## Written problem
Skip the pictures and repeat each line of the data exactly.

## Dataset extract
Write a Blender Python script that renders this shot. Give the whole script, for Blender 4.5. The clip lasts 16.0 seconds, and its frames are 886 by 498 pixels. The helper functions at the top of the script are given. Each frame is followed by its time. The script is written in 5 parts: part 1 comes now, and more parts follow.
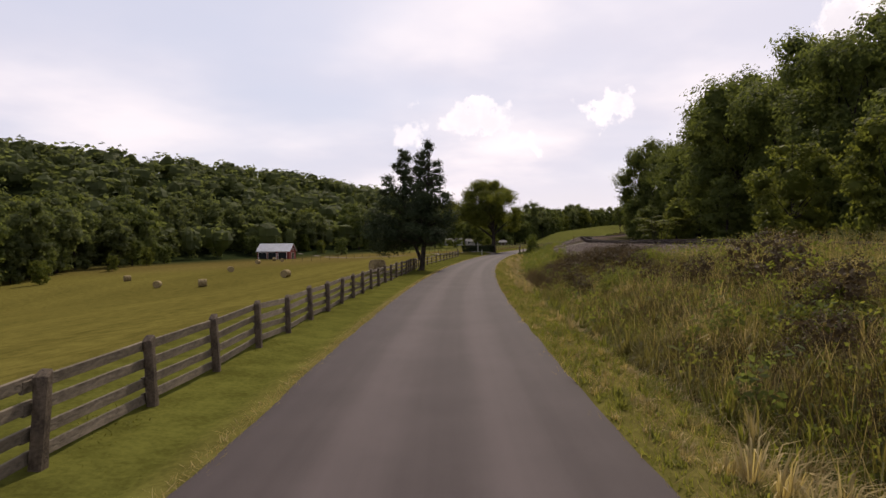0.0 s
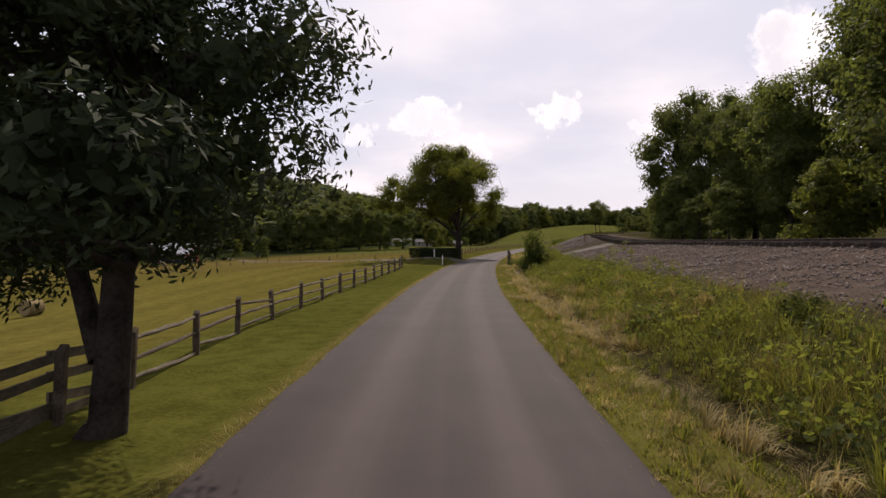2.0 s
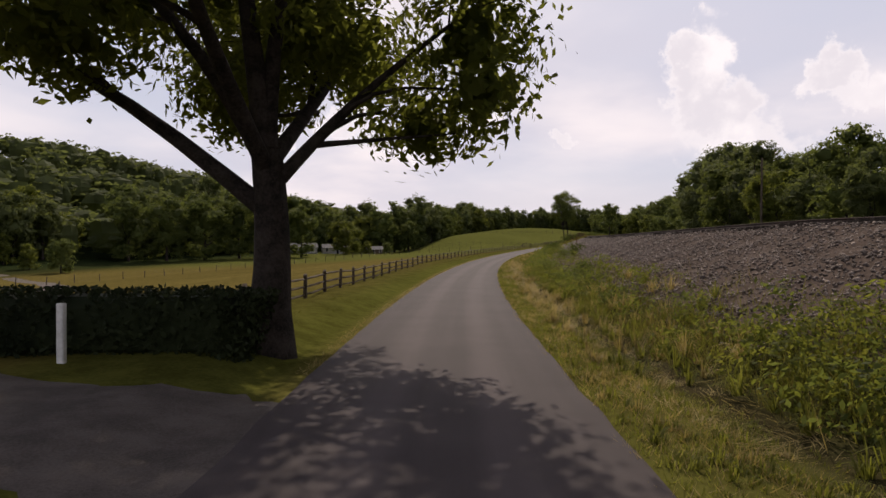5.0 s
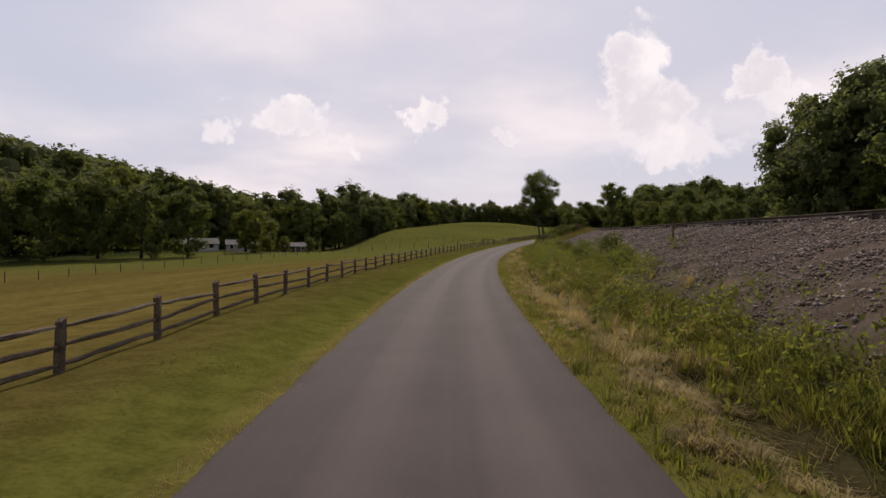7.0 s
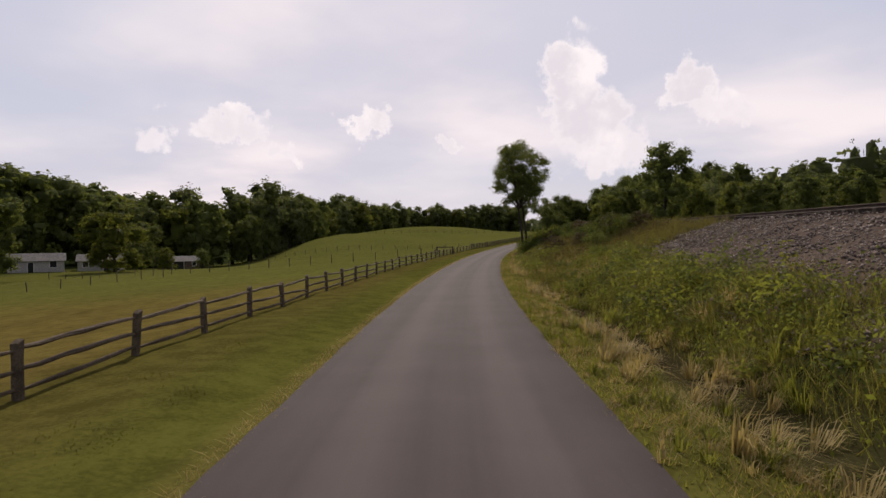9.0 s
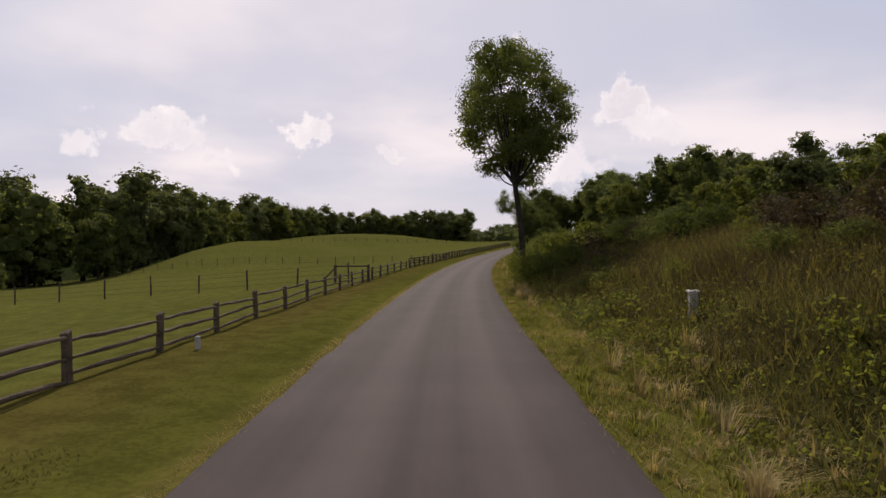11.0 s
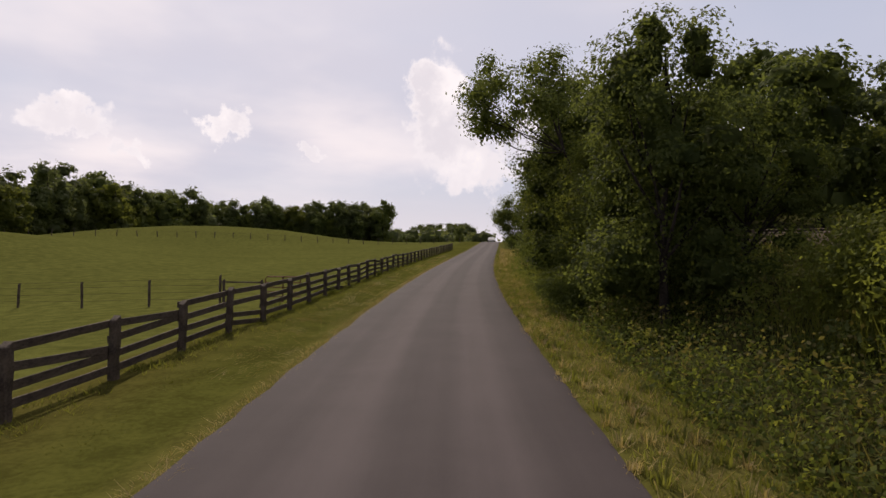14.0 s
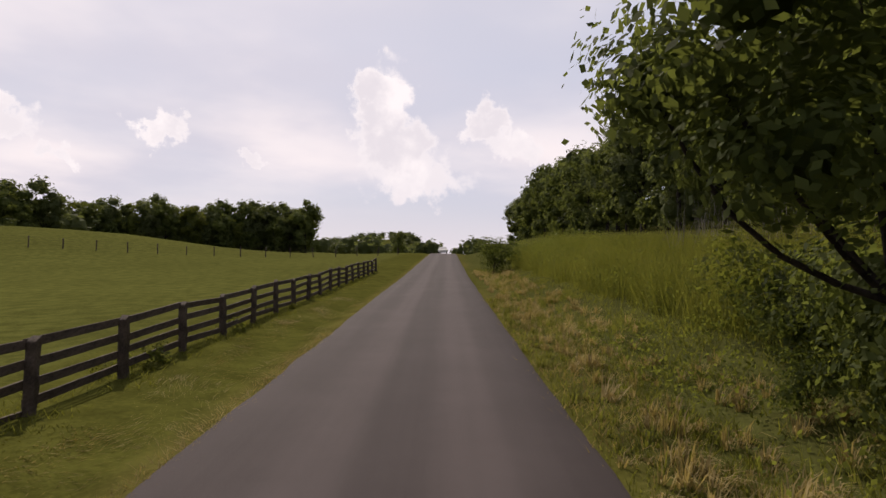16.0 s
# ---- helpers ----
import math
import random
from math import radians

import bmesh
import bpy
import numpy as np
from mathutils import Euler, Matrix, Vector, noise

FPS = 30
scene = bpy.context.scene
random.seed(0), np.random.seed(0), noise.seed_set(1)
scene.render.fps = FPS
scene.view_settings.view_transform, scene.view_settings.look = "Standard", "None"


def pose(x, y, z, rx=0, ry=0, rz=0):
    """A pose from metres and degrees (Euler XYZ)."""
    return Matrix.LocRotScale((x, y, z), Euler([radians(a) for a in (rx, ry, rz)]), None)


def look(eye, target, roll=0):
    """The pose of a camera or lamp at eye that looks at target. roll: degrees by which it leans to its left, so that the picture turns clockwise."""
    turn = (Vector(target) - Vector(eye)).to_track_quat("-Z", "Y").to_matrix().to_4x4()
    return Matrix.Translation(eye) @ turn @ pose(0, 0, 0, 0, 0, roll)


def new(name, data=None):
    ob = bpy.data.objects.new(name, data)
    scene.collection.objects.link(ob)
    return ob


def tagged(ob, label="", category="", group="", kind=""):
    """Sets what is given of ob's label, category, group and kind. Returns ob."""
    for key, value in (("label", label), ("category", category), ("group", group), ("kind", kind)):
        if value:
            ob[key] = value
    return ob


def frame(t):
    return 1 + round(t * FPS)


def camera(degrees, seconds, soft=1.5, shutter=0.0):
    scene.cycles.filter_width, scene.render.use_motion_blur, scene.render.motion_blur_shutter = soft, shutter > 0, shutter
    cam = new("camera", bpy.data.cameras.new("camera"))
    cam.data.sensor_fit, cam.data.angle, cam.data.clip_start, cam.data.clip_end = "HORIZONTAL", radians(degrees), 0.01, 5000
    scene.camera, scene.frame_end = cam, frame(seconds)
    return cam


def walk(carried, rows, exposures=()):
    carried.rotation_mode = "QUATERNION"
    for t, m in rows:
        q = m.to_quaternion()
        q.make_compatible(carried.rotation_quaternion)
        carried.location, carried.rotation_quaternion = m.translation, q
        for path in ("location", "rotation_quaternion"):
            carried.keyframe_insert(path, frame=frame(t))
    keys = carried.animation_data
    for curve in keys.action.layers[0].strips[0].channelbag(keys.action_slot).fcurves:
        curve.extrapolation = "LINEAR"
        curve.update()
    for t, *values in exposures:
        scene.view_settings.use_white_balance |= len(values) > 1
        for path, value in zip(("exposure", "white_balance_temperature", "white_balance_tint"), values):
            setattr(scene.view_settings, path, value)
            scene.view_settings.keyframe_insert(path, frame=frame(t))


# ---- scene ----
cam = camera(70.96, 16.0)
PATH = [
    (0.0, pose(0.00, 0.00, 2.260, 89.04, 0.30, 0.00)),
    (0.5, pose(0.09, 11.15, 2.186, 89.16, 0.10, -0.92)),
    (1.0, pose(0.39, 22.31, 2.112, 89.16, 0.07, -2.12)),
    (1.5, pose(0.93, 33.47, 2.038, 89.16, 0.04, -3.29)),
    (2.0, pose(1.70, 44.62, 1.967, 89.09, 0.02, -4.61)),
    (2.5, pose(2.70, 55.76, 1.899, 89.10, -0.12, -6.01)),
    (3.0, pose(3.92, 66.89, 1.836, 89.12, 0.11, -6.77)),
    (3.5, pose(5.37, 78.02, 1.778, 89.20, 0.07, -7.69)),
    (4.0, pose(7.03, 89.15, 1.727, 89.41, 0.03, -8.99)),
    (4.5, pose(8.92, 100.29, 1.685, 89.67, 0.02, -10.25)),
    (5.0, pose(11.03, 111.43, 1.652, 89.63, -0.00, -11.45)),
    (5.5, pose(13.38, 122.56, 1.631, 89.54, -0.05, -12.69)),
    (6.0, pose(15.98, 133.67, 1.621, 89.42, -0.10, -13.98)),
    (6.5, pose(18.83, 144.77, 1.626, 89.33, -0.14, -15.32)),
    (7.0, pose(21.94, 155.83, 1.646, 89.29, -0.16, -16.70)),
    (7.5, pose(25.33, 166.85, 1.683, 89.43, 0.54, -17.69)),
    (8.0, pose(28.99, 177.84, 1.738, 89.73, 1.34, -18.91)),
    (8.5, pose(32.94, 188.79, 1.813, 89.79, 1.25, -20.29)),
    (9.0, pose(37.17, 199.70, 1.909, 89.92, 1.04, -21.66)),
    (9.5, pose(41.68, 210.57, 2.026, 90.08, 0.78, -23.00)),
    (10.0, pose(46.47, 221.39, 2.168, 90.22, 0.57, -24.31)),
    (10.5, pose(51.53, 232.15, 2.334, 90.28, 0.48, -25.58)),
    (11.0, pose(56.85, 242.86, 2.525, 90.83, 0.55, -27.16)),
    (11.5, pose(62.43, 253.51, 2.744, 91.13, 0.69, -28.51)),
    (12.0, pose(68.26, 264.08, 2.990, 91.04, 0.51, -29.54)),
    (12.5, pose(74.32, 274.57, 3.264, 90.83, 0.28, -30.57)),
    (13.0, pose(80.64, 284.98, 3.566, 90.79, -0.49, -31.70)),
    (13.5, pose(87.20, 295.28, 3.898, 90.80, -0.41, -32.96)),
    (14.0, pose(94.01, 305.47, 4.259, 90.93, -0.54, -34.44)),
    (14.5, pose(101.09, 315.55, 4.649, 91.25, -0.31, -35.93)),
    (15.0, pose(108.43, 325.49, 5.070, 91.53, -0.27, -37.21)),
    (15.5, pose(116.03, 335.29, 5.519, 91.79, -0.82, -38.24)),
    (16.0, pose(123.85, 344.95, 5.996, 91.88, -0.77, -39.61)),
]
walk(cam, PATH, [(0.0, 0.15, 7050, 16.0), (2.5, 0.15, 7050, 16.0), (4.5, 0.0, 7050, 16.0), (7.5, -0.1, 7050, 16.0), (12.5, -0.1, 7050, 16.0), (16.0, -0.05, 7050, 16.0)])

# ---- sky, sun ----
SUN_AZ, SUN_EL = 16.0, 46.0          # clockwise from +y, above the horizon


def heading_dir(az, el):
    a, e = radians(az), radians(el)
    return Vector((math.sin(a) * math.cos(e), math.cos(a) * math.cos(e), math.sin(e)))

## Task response
Write a Blender Python script that renders this shot. Give the whole script, for Blender 4.5. The clip lasts 16.0 seconds, and its frames are 886 by 498 pixels. The helper functions at the top of the script are given. Each frame is followed by its time. The script is written in 5 parts: part 1 comes now, and more parts follow.
0.0 s
2.0 s
5.0 s
7.0 s
9.0 s
11.0 s
14.0 s
16.0 s
# ---- helpers ----
import math
import random
from math import radians

import bmesh
import bpy
import numpy as np
from mathutils import Euler, Matrix, Vector, noise

FPS = 30
scene = bpy.context.scene
random.seed(0), np.random.seed(0), noise.seed_set(1)
scene.render.fps = FPS
scene.view_settings.view_transform, scene.view_settings.look = "Standard", "None"


def pose(x, y, z, rx=0, ry=0, rz=0):
    """A pose from metres and degrees (Euler XYZ)."""
    return Matrix.LocRotScale((x, y, z), Euler([radians(a) for a in (rx, ry, rz)]), None)


def look(eye, target, roll=0):
    """The pose of a camera or lamp at eye that looks at target. roll: degrees by which it leans to its left, so that the picture turns clockwise."""
    turn = (Vector(target) - Vector(eye)).to_track_quat("-Z", "Y").to_matrix().to_4x4()
    return Matrix.Translation(eye) @ turn @ pose(0, 0, 0, 0, 0, roll)


def new(name, data=None):
    ob = bpy.data.objects.new(name, data)
    scene.collection.objects.link(ob)
    return ob


def tagged(ob, label="", category="", group="", kind=""):
    """Sets what is given of ob's label, category, group and kind. Returns ob."""
    for key, value in (("label", label), ("category", category), ("group", group), ("kind", kind)):
        if value:
            ob[key] = value
    return ob


def frame(t):
    return 1 + round(t * FPS)


def camera(degrees, seconds, soft=1.5, shutter=0.0):
    scene.cycles.filter_width, scene.render.use_motion_blur, scene.render.motion_blur_shutter = soft, shutter > 0, shutter
    cam = new("camera", bpy.data.cameras.new("camera"))
    cam.data.sensor_fit, cam.data.angle, cam.data.clip_start, cam.data.clip_end = "HORIZONTAL", radians(degrees), 0.01, 5000
    scene.camera, scene.frame_end = cam, frame(seconds)
    return cam


def walk(carried, rows, exposures=()):
    carried.rotation_mode = "QUATERNION"
    for t, m in rows:
        q = m.to_quaternion()
        q.make_compatible(carried.rotation_quaternion)
        carried.location, carried.rotation_quaternion = m.translation, q
        for path in ("location", "rotation_quaternion"):
            carried.keyframe_insert(path, frame=frame(t))
    keys = carried.animation_data
    for curve in keys.action.layers[0].strips[0].channelbag(keys.action_slot).fcurves:
        curve.extrapolation = "LINEAR"
        curve.update()
    for t, *values in exposures:
        scene.view_settings.use_white_balance |= len(values) > 1
        for path, value in zip(("exposure", "white_balance_temperature", "white_balance_tint"), values):
            setattr(scene.view_settings, path, value)
            scene.view_settings.keyframe_insert(path, frame=frame(t))


# ---- scene ----
cam = camera(70.96, 16.0)
PATH = [
    (0.0, pose(0.00, 0.00, 2.260, 89.04, 0.30, 0.00)),
    (0.5, pose(0.09, 11.15, 2.186, 89.16, 0.10, -0.92)),
    (1.0, pose(0.39, 22.31, 2.112, 89.16, 0.07, -2.12)),
    (1.5, pose(0.93, 33.47, 2.038, 89.16, 0.04, -3.29)),
    (2.0, pose(1.70, 44.62, 1.967, 89.09, 0.02, -4.61)),
    (2.5, pose(2.70, 55.76, 1.899, 89.10, -0.12, -6.01)),
    (3.0, pose(3.92, 66.89, 1.836, 89.12, 0.11, -6.77)),
    (3.5, pose(5.37, 78.02, 1.778, 89.20, 0.07, -7.69)),
    (4.0, pose(7.03, 89.15, 1.727, 89.41, 0.03, -8.99)),
    (4.5, pose(8.92, 100.29, 1.685, 89.67, 0.02, -10.25)),
    (5.0, pose(11.03, 111.43, 1.652, 89.63, -0.00, -11.45)),
    (5.5, pose(13.38, 122.56, 1.631, 89.54, -0.05, -12.69)),
    (6.0, pose(15.98, 133.67, 1.621, 89.42, -0.10, -13.98)),
    (6.5, pose(18.83, 144.77, 1.626, 89.33, -0.14, -15.32)),
    (7.0, pose(21.94, 155.83, 1.646, 89.29, -0.16, -16.70)),
    (7.5, pose(25.33, 166.85, 1.683, 89.43, 0.54, -17.69)),
    (8.0, pose(28.99, 177.84, 1.738, 89.73, 1.34, -18.91)),
    (8.5, pose(32.94, 188.79, 1.813, 89.79, 1.25, -20.29)),
    (9.0, pose(37.17, 199.70, 1.909, 89.92, 1.04, -21.66)),
    (9.5, pose(41.68, 210.57, 2.026, 90.08, 0.78, -23.00)),
    (10.0, pose(46.47, 221.39, 2.168, 90.22, 0.57, -24.31)),
    (10.5, pose(51.53, 232.15, 2.334, 90.28, 0.48, -25.58)),
    (11.0, pose(56.85, 242.86, 2.525, 90.83, 0.55, -27.16)),
    (11.5, pose(62.43, 253.51, 2.744, 91.13, 0.69, -28.51)),
    (12.0, pose(68.26, 264.08, 2.990, 91.04, 0.51, -29.54)),
    (12.5, pose(74.32, 274.57, 3.264, 90.83, 0.28, -30.57)),
    (13.0, pose(80.64, 284.98, 3.566, 90.79, -0.49, -31.70)),
    (13.5, pose(87.20, 295.28, 3.898, 90.80, -0.41, -32.96)),
    (14.0, pose(94.01, 305.47, 4.259, 90.93, -0.54, -34.44)),
    (14.5, pose(101.09, 315.55, 4.649, 91.25, -0.31, -35.93)),
    (15.0, pose(108.43, 325.49, 5.070, 91.53, -0.27, -37.21)),
    (15.5, pose(116.03, 335.29, 5.519, 91.79, -0.82, -38.24)),
    (16.0, pose(123.85, 344.95, 5.996, 91.88, -0.77, -39.61)),
]
walk(cam, PATH, [(0.0, 0.15, 7050, 16.0), (2.5, 0.15, 7050, 16.0), (4.5, 0.0, 7050, 16.0), (7.5, -0.1, 7050, 16.0), (12.5, -0.1, 7050, 16.0), (16.0, -0.05, 7050, 16.0)])

# ---- sky, sun ----
SUN_AZ, SUN_EL = 16.0, 46.0          # clockwise from +y, above the horizon


def heading_dir(az, el):
    a, e = radians(az), radians(el)
    return Vector((math.sin(a) * math.cos(e), math.cos(a) * math.cos(e), math.sin(e)))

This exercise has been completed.